▸ **Task details**
Within the data that follows, set down exactly the lines from the one containing "finishes the script." through the one containing "6), VINYL, console)", both ends included.

___ Provided data ___

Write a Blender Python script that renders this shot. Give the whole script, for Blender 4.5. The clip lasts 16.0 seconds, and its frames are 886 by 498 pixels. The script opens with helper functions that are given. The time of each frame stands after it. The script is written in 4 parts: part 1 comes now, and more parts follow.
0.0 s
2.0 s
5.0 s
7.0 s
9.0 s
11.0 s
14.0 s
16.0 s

___
___ Provided data ___

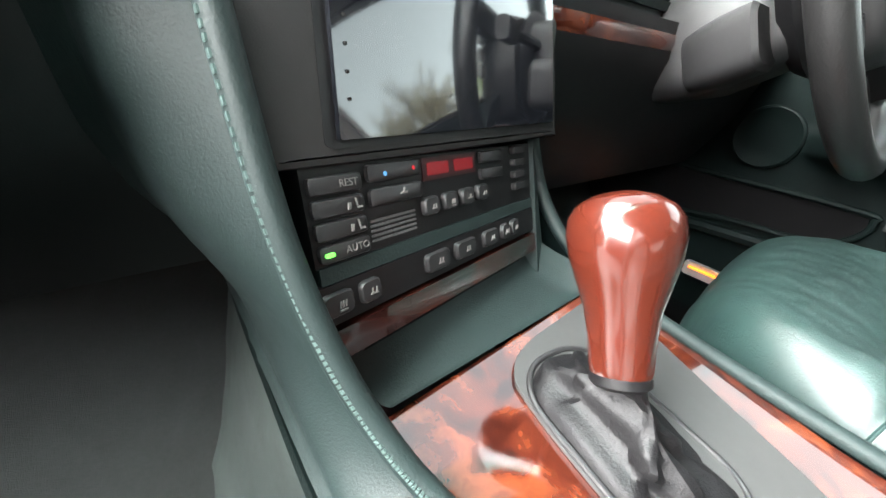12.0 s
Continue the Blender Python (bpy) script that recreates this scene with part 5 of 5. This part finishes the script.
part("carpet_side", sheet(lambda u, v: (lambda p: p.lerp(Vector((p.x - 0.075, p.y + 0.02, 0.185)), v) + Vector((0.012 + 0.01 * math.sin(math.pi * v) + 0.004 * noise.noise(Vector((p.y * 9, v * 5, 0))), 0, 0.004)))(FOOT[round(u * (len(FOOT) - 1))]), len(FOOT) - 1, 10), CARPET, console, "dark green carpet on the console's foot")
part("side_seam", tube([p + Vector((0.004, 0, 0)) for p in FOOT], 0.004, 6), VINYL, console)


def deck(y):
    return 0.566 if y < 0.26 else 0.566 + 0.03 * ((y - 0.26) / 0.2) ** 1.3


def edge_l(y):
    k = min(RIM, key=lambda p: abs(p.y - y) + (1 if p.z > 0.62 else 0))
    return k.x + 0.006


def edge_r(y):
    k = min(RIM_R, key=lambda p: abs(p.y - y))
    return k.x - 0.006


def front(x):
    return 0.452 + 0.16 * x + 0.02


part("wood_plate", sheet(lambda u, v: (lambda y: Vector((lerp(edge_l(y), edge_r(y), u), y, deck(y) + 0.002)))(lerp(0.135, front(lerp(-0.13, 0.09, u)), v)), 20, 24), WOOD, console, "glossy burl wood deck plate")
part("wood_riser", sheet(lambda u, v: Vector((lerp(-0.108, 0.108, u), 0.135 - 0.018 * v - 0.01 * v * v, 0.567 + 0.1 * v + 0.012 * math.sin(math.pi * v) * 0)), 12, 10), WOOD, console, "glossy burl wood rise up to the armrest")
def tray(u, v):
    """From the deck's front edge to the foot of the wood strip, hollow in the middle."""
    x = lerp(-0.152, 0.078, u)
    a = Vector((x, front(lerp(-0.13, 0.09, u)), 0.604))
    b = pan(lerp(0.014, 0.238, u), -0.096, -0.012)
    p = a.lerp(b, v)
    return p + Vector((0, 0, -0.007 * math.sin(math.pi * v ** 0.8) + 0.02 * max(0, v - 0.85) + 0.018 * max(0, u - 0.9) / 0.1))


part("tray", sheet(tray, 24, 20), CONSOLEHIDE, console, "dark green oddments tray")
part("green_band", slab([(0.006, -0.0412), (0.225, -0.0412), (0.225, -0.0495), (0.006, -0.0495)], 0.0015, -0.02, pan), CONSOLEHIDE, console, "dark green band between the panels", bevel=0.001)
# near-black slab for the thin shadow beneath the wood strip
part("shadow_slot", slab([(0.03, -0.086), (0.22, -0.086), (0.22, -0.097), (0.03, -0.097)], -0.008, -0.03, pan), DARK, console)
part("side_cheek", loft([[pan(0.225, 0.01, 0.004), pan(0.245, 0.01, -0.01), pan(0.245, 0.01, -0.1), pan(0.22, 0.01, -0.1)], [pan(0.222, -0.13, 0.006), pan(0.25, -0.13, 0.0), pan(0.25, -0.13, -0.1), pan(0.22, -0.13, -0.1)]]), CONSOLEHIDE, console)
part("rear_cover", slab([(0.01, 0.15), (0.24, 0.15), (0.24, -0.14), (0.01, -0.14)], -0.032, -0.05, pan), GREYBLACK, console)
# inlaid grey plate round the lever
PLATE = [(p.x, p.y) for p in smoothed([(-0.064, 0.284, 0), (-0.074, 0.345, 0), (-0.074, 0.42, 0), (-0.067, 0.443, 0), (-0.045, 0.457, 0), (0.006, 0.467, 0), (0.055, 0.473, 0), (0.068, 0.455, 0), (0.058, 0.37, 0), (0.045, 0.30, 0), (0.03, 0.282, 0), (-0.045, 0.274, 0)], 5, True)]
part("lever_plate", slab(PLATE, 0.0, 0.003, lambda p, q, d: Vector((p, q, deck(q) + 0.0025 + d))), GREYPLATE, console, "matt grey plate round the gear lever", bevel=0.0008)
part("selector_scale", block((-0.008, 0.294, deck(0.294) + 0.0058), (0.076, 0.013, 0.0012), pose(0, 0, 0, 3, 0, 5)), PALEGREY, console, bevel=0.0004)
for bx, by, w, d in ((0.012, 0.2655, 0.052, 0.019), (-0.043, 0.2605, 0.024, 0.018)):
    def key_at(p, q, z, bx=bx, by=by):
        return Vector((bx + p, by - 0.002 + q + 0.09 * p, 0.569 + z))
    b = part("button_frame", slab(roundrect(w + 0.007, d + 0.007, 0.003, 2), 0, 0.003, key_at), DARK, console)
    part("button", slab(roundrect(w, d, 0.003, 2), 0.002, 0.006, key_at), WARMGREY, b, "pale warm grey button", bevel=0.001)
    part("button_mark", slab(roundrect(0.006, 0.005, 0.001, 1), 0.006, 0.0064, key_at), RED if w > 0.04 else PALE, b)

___
___ Provided data ___

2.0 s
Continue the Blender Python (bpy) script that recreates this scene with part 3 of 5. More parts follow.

___

▸ **Answer for this exercise**
Continue the Blender Python (bpy) script that recreates this scene with part 5 of 5. This part finishes the script.
part("carpet_side", sheet(lambda u, v: (lambda p: p.lerp(Vector((p.x - 0.075, p.y + 0.02, 0.185)), v) + Vector((0.012 + 0.01 * math.sin(math.pi * v) + 0.004 * noise.noise(Vector((p.y * 9, v * 5, 0))), 0, 0.004)))(FOOT[round(u * (len(FOOT) - 1))]), len(FOOT) - 1, 10), CARPET, console, "dark green carpet on the console's foot")
part("side_seam", tube([p + Vector((0.004, 0, 0)) for p in FOOT], 0.004, 6), VINYL, console)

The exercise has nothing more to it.